• [The exercise]: Reproduce the listing below exactly, minus its pictures.

── Given information ──

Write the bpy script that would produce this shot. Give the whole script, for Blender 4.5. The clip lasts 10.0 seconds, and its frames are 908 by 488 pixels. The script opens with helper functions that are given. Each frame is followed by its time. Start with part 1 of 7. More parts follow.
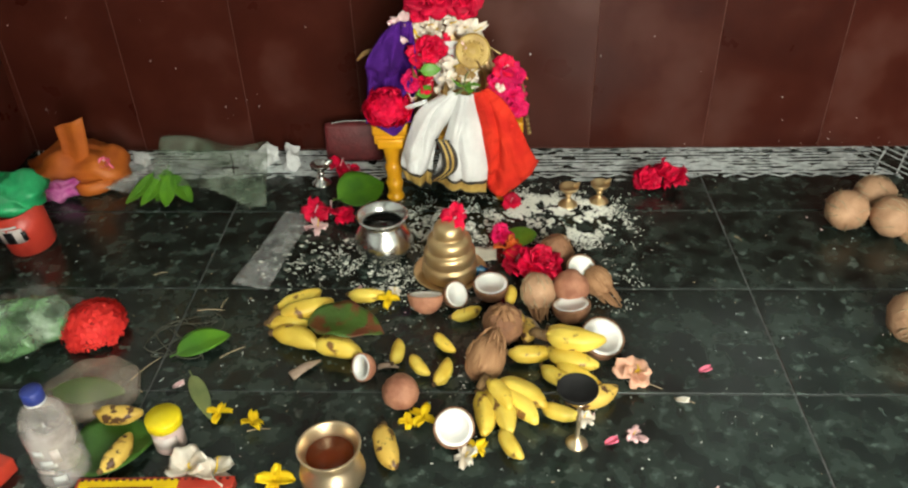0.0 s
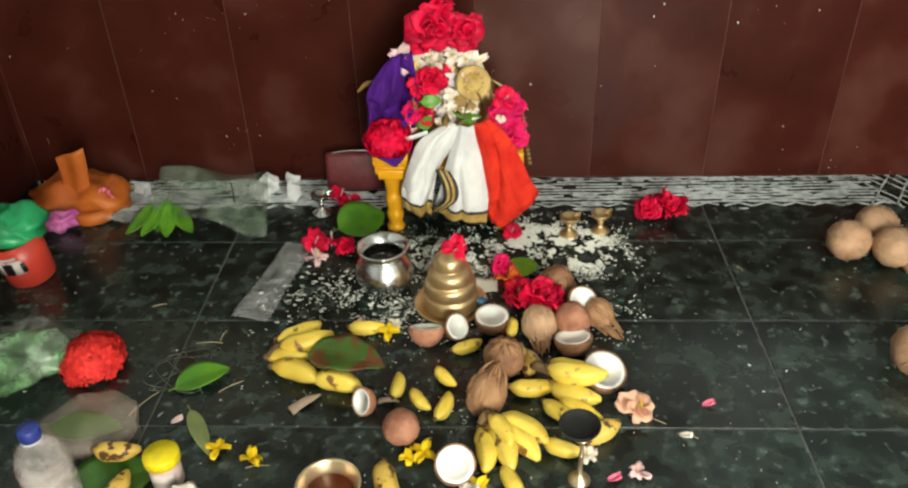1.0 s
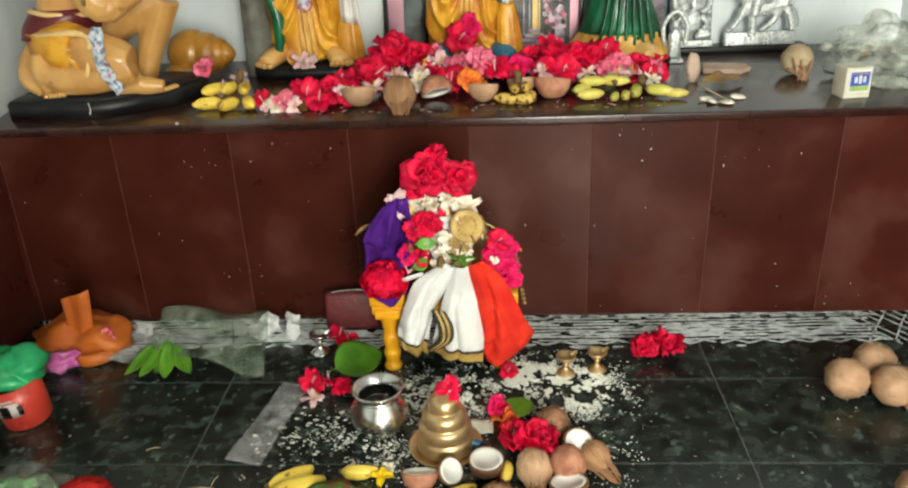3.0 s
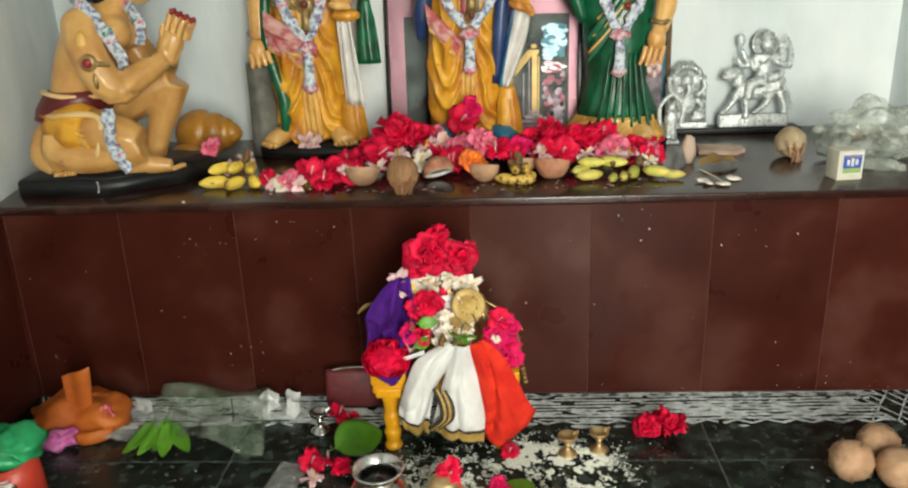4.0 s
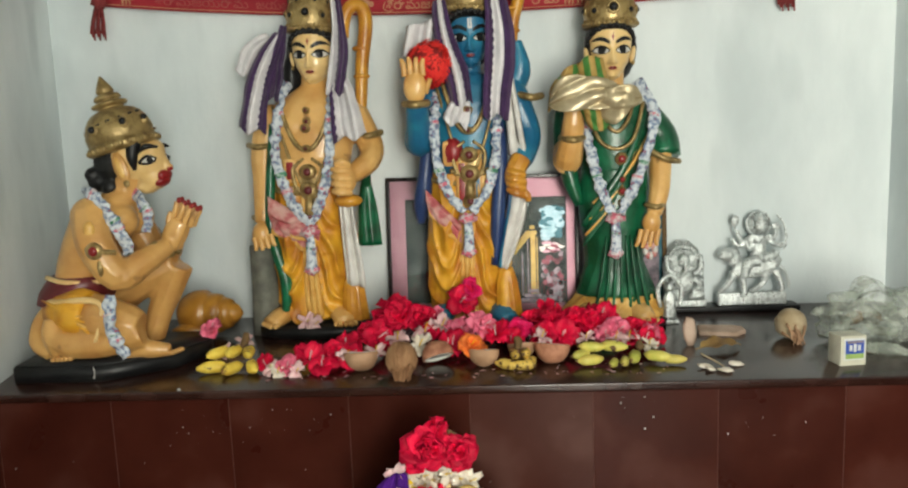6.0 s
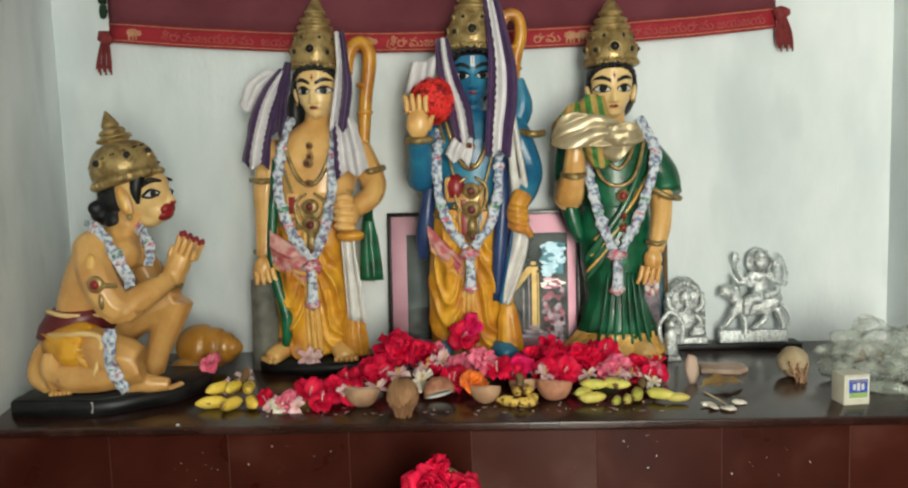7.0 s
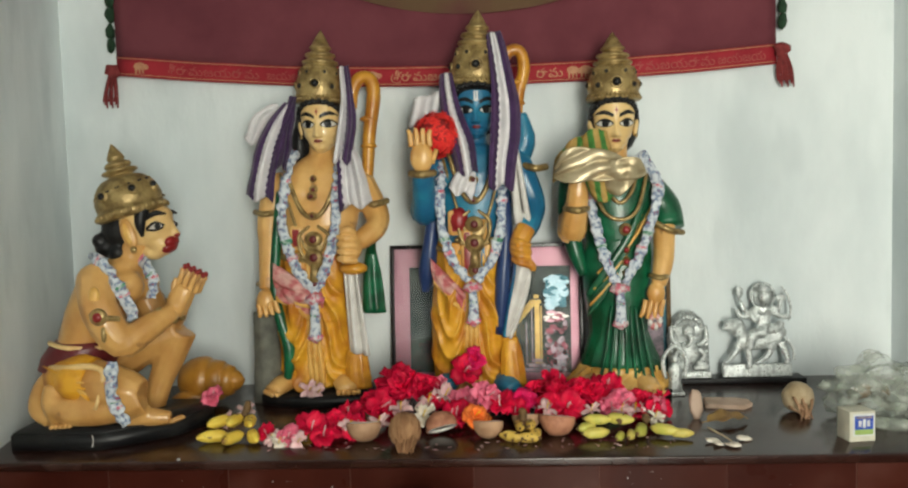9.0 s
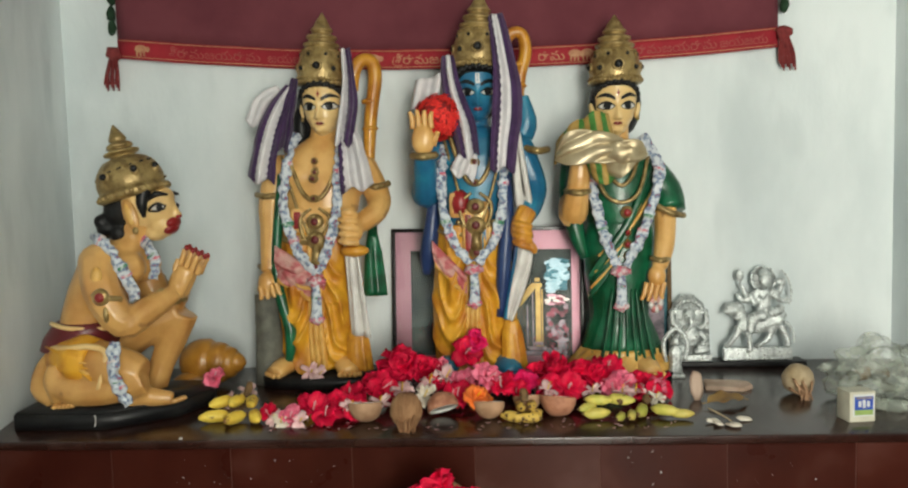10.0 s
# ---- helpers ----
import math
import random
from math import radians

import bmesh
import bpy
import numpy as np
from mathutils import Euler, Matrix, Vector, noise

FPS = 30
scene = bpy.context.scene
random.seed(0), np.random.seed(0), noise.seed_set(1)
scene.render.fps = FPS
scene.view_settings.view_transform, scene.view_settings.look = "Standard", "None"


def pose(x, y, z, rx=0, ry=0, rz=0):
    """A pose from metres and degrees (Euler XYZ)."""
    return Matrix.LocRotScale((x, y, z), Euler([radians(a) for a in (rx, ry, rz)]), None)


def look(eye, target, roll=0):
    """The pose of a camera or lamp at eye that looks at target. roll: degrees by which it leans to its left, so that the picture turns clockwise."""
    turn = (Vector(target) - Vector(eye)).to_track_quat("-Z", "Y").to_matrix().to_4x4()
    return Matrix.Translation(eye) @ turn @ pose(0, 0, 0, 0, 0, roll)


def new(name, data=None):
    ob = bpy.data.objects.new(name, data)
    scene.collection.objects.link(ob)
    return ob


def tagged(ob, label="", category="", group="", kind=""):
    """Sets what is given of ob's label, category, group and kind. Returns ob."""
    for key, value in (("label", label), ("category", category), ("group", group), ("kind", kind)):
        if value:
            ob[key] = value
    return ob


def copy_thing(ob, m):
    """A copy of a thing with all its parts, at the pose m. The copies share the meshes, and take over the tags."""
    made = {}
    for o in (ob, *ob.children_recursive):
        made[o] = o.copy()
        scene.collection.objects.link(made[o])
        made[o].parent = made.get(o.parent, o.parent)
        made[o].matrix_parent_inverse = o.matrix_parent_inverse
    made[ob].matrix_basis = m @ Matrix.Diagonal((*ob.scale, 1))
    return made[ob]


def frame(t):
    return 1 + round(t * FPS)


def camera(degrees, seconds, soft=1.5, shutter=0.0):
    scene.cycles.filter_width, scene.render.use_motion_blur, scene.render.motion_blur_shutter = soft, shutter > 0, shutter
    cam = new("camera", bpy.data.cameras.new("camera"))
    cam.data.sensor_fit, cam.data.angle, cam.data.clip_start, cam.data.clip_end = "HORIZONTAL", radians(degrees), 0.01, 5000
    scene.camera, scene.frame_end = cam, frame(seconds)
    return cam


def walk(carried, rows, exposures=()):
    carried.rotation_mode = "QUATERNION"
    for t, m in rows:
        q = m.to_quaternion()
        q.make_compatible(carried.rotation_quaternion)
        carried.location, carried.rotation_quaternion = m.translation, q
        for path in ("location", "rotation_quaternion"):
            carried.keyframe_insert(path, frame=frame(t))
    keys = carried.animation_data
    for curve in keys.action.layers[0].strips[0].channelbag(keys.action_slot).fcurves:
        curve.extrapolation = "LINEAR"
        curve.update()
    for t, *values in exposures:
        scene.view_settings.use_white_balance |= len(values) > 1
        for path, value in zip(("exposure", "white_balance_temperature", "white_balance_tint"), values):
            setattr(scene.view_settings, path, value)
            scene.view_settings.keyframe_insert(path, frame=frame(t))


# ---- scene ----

───

• [Finished exercise]:
Write the bpy script that would produce this shot. Give the whole script, for Blender 4.5. The clip lasts 10.0 seconds, and its frames are 908 by 488 pixels. The script opens with helper functions that are given. Each frame is followed by its time. Start with part 1 of 7. More parts follow.
0.0 s
1.0 s
3.0 s
4.0 s
6.0 s
7.0 s
9.0 s
10.0 s
# ---- helpers ----
import math
import random
from math import radians

import bmesh
import bpy
import numpy as np
from mathutils import Euler, Matrix, Vector, noise

FPS = 30
scene = bpy.context.scene
random.seed(0), np.random.seed(0), noise.seed_set(1)
scene.render.fps = FPS
scene.view_settings.view_transform, scene.view_settings.look = "Standard", "None"


def pose(x, y, z, rx=0, ry=0, rz=0):
    """A pose from metres and degrees (Euler XYZ)."""
    return Matrix.LocRotScale((x, y, z), Euler([radians(a) for a in (rx, ry, rz)]), None)


def look(eye, target, roll=0):
    """The pose of a camera or lamp at eye that looks at target. roll: degrees by which it leans to its left, so that the picture turns clockwise."""
    turn = (Vector(target) - Vector(eye)).to_track_quat("-Z", "Y").to_matrix().to_4x4()
    return Matrix.Translation(eye) @ turn @ pose(0, 0, 0, 0, 0, roll)


def new(name, data=None):
    ob = bpy.data.objects.new(name, data)
    scene.collection.objects.link(ob)
    return ob


def tagged(ob, label="", category="", group="", kind=""):
    """Sets what is given of ob's label, category, group and kind. Returns ob."""
    for key, value in (("label", label), ("category", category), ("group", group), ("kind", kind)):
        if value:
            ob[key] = value
    return ob


def copy_thing(ob, m):
    """A copy of a thing with all its parts, at the pose m. The copies share the meshes, and take over the tags."""
    made = {}
    for o in (ob, *ob.children_recursive):
        made[o] = o.copy()
        scene.collection.objects.link(made[o])
        made[o].parent = made.get(o.parent, o.parent)
        made[o].matrix_parent_inverse = o.matrix_parent_inverse
    made[ob].matrix_basis = m @ Matrix.Diagonal((*ob.scale, 1))
    return made[ob]


def frame(t):
    return 1 + round(t * FPS)


def camera(degrees, seconds, soft=1.5, shutter=0.0):
    scene.cycles.filter_width, scene.render.use_motion_blur, scene.render.motion_blur_shutter = soft, shutter > 0, shutter
    cam = new("camera", bpy.data.cameras.new("camera"))
    cam.data.sensor_fit, cam.data.angle, cam.data.clip_start, cam.data.clip_end = "HORIZONTAL", radians(degrees), 0.01, 5000
    scene.camera, scene.frame_end = cam, frame(seconds)
    return cam


def walk(carried, rows, exposures=()):
    carried.rotation_mode = "QUATERNION"
    for t, m in rows:
        q = m.to_quaternion()
        q.make_compatible(carried.rotation_quaternion)
        carried.location, carried.rotation_quaternion = m.translation, q
        for path in ("location", "rotation_quaternion"):
            carried.keyframe_insert(path, frame=frame(t))
    keys = carried.animation_data
    for curve in keys.action.layers[0].strips[0].channelbag(keys.action_slot).fcurves:
        curve.extrapolation = "LINEAR"
        curve.update()
    for t, *values in exposures:
        scene.view_settings.use_white_balance |= len(values) > 1
        for path, value in zip(("exposure", "white_balance_temperature", "white_balance_tint"), values):
            setattr(scene.view_settings, path, value)
            scene.view_settings.keyframe_insert(path, frame=frame(t))


# ---- scene ----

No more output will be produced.